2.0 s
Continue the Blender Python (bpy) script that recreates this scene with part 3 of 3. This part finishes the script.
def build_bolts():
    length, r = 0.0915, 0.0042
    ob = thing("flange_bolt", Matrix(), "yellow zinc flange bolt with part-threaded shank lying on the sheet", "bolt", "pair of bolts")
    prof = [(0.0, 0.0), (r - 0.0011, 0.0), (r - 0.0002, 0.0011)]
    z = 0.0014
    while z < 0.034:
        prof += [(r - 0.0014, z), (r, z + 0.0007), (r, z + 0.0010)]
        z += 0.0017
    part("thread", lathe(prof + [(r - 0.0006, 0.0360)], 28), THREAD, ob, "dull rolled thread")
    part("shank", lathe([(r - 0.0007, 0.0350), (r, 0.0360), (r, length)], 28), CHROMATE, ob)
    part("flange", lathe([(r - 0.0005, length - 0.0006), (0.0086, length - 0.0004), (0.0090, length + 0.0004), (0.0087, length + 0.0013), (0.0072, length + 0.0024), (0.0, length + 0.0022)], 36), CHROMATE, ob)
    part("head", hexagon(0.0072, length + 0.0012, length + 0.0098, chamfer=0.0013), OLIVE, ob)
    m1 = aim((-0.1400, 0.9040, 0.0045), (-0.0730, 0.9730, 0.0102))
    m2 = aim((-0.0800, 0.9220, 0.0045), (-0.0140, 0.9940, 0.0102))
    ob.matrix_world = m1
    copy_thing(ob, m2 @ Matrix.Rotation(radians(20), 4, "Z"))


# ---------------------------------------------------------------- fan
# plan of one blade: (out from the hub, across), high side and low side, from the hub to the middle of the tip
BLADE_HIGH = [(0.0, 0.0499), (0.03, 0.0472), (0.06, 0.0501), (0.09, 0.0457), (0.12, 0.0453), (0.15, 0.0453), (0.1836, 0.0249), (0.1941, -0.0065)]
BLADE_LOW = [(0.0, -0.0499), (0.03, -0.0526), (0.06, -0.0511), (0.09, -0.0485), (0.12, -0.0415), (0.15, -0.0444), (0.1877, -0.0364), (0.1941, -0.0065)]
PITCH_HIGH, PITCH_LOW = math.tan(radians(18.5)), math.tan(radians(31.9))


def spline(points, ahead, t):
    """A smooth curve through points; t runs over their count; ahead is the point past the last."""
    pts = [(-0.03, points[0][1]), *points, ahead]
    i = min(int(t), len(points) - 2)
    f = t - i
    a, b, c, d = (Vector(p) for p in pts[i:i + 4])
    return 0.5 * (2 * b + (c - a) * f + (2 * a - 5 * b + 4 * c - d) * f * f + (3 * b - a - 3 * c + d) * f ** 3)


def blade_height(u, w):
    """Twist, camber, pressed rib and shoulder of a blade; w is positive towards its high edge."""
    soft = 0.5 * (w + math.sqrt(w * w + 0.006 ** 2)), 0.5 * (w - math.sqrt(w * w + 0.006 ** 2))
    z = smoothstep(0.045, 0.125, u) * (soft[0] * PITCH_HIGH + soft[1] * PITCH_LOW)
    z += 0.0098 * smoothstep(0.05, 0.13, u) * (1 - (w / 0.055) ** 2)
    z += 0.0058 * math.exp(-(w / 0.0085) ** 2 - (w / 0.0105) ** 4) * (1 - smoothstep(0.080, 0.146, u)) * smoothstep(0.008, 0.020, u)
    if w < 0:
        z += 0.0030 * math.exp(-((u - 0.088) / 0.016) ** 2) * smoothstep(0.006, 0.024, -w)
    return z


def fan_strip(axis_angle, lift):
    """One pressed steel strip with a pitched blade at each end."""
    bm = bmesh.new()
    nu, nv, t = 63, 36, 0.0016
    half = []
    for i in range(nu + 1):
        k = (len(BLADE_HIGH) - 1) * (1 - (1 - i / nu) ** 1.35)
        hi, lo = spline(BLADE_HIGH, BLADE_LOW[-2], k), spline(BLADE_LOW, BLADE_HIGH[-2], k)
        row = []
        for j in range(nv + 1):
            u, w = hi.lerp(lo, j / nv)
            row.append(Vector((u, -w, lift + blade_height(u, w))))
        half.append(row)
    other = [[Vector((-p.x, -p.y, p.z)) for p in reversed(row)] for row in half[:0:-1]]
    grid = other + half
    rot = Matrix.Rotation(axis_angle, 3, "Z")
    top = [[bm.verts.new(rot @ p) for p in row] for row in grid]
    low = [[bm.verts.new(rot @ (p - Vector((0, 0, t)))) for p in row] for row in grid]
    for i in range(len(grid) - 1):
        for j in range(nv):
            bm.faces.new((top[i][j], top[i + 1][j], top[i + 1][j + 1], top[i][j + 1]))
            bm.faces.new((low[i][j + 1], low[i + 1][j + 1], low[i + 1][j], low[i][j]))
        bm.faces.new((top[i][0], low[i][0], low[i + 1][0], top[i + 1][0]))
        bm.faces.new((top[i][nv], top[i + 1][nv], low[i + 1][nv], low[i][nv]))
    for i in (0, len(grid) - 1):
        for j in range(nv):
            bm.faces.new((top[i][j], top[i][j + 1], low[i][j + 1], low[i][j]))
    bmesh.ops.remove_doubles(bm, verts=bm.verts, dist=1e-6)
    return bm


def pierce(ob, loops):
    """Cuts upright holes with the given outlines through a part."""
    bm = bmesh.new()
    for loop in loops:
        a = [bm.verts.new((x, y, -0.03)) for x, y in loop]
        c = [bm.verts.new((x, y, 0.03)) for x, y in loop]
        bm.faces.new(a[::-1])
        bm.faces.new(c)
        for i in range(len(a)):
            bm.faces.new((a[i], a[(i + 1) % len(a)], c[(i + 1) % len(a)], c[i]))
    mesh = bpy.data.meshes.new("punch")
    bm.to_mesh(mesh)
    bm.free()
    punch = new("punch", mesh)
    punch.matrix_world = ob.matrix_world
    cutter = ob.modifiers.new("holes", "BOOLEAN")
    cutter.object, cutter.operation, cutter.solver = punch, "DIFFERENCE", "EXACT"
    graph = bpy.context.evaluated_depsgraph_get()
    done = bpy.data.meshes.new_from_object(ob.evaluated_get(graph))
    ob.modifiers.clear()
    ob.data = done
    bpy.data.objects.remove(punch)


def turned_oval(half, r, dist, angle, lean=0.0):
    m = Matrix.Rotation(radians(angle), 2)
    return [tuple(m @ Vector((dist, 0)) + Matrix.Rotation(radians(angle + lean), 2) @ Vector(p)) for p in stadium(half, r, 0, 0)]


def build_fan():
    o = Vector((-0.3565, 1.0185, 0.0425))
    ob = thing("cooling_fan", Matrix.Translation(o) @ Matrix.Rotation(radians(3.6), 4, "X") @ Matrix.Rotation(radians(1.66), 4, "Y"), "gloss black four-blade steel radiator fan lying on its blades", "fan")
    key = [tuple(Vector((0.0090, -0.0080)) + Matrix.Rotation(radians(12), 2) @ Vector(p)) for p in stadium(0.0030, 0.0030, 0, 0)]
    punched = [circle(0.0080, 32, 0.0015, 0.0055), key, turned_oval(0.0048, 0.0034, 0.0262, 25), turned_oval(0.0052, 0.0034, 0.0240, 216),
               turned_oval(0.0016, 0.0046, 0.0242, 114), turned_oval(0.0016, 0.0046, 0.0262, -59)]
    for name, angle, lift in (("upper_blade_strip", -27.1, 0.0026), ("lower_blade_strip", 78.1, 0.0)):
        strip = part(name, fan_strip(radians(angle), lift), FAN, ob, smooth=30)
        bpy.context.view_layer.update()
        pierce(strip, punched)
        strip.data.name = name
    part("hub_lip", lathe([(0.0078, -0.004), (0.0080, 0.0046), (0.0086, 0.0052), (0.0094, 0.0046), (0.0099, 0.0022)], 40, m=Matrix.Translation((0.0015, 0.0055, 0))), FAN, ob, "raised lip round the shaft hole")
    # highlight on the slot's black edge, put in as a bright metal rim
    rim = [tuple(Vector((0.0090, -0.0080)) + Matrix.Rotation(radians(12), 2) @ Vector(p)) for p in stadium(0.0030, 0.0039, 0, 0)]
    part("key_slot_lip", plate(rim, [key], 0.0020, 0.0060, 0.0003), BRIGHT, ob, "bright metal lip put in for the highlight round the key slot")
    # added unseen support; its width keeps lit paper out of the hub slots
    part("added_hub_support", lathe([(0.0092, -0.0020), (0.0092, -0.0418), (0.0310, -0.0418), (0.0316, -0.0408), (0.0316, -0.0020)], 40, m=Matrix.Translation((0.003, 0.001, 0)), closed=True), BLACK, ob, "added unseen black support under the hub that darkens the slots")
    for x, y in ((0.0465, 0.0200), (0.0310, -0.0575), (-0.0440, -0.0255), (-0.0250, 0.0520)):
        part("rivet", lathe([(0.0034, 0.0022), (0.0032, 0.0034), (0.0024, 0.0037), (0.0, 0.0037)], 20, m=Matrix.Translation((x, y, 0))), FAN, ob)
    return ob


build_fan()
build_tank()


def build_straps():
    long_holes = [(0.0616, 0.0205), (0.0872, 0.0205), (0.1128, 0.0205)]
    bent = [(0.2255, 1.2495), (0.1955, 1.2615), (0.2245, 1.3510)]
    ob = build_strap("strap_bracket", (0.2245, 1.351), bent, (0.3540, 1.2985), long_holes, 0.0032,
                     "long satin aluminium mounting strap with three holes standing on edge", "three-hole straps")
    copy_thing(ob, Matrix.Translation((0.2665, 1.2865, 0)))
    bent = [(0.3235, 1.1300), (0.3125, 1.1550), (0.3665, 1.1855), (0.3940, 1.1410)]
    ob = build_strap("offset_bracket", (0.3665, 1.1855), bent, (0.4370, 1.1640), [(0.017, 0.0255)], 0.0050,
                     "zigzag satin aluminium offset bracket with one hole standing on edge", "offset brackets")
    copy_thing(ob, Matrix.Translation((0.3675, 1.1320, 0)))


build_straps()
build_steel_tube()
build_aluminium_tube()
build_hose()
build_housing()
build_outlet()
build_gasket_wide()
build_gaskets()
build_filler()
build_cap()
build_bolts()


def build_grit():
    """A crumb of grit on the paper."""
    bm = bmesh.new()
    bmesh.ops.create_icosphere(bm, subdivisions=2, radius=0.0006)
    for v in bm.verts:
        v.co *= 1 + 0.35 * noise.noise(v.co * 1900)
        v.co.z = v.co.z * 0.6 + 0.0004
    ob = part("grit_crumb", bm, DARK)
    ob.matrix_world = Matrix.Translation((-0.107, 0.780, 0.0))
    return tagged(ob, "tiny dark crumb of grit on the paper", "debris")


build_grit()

**********

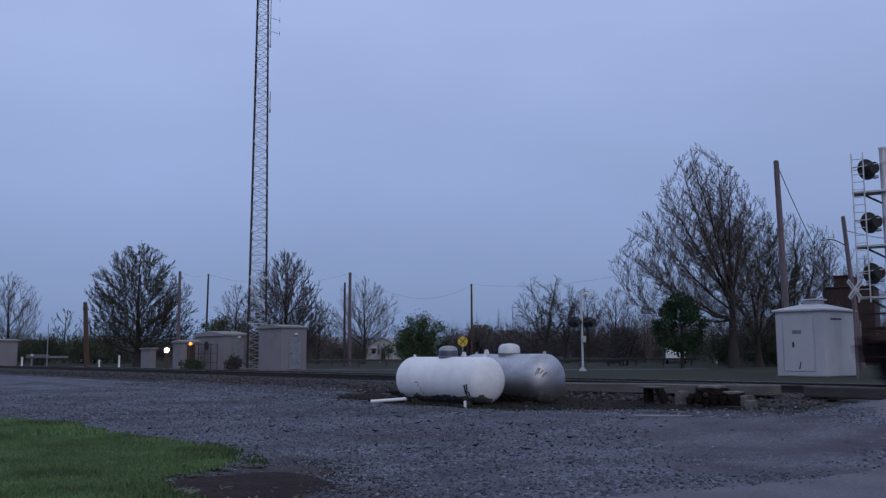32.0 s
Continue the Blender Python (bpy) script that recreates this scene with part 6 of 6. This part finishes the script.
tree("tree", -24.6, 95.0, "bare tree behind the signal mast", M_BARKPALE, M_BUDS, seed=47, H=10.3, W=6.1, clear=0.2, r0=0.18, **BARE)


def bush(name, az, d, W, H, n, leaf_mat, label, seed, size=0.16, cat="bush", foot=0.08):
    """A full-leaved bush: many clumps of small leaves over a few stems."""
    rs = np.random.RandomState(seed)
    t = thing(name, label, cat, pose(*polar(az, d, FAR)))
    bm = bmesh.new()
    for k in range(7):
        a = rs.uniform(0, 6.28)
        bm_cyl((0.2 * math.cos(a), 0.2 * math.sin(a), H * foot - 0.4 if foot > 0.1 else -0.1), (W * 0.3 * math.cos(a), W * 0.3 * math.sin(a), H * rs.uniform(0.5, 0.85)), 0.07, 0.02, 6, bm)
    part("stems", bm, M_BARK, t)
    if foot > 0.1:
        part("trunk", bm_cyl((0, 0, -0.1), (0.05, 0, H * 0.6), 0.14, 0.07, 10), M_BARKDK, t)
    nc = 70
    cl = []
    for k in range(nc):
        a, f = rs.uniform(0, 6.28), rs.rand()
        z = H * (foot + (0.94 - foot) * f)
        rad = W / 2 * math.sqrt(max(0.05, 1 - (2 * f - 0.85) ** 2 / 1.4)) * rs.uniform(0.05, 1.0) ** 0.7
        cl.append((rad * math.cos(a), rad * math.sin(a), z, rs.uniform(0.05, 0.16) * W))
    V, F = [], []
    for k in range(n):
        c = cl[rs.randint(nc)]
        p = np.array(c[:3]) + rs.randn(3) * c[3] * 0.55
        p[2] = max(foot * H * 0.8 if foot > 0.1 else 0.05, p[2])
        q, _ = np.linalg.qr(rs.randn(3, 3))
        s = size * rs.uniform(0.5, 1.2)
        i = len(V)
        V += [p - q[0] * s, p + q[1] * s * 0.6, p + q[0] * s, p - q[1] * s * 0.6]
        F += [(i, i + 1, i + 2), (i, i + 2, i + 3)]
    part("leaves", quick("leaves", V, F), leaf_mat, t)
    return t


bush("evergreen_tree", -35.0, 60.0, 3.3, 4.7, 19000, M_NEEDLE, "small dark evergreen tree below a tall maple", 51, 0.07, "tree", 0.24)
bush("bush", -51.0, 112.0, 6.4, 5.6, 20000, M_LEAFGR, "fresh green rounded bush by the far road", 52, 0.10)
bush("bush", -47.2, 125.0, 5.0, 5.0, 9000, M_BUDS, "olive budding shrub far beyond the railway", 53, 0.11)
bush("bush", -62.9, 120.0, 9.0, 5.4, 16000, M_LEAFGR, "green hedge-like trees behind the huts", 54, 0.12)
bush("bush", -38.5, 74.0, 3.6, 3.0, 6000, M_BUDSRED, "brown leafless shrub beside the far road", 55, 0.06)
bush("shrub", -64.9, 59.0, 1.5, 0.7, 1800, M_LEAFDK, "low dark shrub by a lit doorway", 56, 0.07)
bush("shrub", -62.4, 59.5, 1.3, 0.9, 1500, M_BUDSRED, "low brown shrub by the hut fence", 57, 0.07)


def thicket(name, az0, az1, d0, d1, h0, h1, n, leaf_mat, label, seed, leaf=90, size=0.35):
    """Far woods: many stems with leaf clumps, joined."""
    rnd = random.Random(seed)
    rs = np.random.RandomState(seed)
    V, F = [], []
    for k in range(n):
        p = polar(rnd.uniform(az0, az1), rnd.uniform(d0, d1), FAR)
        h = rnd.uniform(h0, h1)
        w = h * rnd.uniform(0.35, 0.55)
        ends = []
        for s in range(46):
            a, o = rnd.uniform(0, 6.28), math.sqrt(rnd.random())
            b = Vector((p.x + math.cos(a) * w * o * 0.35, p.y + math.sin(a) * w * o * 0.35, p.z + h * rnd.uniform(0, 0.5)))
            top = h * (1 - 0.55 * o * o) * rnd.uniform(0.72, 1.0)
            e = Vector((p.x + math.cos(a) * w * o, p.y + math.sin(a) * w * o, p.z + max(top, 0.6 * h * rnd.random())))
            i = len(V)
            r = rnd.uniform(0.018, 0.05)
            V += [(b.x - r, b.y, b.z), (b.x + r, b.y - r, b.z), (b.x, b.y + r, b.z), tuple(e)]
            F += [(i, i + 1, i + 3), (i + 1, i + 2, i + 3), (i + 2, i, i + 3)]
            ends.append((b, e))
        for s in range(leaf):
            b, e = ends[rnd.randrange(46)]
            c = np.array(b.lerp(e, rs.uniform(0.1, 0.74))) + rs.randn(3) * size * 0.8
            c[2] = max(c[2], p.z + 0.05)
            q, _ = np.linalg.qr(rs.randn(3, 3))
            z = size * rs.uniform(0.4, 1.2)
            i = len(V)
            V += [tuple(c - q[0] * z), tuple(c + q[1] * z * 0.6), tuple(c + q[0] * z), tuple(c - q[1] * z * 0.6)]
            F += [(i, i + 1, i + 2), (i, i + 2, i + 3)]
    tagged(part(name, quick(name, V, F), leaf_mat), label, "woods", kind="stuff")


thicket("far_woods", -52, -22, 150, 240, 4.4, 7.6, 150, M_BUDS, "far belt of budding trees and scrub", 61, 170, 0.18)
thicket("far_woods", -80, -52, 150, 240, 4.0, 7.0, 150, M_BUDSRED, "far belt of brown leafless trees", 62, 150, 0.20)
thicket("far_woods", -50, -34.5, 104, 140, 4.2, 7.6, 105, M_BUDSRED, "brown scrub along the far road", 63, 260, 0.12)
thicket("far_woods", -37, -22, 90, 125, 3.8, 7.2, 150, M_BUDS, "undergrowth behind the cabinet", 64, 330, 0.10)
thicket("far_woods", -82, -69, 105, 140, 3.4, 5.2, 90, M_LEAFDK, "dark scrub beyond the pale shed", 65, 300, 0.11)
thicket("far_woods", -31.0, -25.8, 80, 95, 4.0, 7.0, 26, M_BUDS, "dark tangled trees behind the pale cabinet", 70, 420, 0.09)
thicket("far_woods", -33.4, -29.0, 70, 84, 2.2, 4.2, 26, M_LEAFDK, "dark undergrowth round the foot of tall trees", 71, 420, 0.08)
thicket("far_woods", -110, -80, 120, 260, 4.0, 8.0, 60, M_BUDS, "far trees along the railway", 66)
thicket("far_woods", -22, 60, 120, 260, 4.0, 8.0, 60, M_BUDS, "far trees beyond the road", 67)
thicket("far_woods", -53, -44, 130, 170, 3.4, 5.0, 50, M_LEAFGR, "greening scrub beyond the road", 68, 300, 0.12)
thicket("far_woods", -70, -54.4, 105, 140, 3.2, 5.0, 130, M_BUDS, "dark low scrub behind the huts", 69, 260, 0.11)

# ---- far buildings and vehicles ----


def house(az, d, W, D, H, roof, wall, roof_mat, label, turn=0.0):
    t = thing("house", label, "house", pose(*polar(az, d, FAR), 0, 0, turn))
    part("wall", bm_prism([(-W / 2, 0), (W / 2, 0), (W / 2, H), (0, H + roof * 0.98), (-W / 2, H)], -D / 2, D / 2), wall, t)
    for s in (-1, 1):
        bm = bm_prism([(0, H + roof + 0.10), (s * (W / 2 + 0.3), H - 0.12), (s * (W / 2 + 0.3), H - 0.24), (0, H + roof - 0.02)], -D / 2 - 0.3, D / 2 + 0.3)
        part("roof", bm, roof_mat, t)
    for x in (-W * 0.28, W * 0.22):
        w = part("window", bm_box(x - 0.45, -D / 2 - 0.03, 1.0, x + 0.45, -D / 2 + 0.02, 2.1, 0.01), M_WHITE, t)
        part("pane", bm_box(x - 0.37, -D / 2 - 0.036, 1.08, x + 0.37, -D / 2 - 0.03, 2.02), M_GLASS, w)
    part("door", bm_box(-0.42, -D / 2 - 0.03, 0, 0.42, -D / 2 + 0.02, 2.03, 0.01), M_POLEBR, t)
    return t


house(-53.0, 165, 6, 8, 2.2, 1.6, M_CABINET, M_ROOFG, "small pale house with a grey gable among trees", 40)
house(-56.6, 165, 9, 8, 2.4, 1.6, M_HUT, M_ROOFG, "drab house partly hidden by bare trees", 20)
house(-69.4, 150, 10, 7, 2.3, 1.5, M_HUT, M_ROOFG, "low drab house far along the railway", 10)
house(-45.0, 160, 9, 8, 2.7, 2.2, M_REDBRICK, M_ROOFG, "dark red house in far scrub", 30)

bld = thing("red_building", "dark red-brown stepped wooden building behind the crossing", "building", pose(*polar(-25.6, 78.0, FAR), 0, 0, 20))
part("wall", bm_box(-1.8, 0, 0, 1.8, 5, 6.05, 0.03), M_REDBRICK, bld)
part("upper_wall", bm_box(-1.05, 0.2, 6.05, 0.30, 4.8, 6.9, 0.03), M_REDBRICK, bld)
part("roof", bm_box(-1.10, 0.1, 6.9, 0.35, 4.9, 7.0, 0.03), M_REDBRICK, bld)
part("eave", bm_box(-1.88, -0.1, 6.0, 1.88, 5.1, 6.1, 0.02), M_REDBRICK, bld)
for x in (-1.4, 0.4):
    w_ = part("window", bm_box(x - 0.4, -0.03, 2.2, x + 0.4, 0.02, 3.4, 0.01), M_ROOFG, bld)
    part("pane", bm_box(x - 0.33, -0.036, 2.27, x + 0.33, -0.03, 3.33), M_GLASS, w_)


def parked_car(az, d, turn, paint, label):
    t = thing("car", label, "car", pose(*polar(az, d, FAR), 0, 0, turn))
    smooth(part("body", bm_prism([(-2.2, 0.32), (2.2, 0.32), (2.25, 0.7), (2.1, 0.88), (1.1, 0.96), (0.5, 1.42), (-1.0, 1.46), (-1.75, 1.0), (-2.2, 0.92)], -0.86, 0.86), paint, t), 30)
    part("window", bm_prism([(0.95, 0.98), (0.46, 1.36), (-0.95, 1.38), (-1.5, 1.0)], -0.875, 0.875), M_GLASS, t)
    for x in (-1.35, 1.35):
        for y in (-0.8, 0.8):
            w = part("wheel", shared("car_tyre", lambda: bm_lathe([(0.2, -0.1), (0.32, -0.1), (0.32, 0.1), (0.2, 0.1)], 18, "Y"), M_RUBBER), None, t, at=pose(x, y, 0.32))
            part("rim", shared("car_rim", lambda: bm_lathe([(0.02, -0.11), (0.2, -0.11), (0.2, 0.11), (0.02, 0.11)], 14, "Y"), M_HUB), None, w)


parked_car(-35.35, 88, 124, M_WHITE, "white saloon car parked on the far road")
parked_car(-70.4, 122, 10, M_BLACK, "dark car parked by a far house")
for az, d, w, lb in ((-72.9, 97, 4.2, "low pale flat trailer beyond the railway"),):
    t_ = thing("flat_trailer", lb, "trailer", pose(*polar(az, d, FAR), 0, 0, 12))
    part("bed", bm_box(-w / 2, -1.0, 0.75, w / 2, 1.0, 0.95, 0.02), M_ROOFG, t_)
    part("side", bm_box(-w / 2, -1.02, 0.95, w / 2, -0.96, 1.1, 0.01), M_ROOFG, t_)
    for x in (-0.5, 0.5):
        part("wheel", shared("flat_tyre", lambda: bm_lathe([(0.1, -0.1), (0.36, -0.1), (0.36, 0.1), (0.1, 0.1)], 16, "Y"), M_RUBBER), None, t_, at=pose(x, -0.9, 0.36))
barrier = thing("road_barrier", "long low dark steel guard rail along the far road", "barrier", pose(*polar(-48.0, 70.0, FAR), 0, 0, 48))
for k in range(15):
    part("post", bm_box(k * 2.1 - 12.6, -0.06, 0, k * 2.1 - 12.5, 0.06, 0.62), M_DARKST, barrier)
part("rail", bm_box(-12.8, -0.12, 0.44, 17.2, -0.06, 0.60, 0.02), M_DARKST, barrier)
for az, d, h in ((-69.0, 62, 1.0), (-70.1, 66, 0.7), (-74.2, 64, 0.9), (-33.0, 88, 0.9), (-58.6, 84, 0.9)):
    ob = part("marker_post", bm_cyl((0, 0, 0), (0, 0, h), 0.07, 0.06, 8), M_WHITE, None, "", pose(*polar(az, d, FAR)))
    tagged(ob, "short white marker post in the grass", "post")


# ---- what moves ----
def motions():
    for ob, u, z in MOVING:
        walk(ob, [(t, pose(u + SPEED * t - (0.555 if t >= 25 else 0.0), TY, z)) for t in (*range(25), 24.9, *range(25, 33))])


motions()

**********

**WORK TO COMPLETE:**
Go through the material above and output exactly the lines from the one containing "6. This part finishes the script." through the one containing "clear=0.2, r0=0.18, **BARE)".

**SOLUTION TO THE PROBLEM:**
Continue the Blender Python (bpy) script that recreates this scene with part 6 of 6. This part finishes the script.
tree("tree", -24.6, 95.0, "bare tree behind the signal mast", M_BARKPALE, M_BUDS, seed=47, H=10.3, W=6.1, clear=0.2, r0=0.18, **BARE)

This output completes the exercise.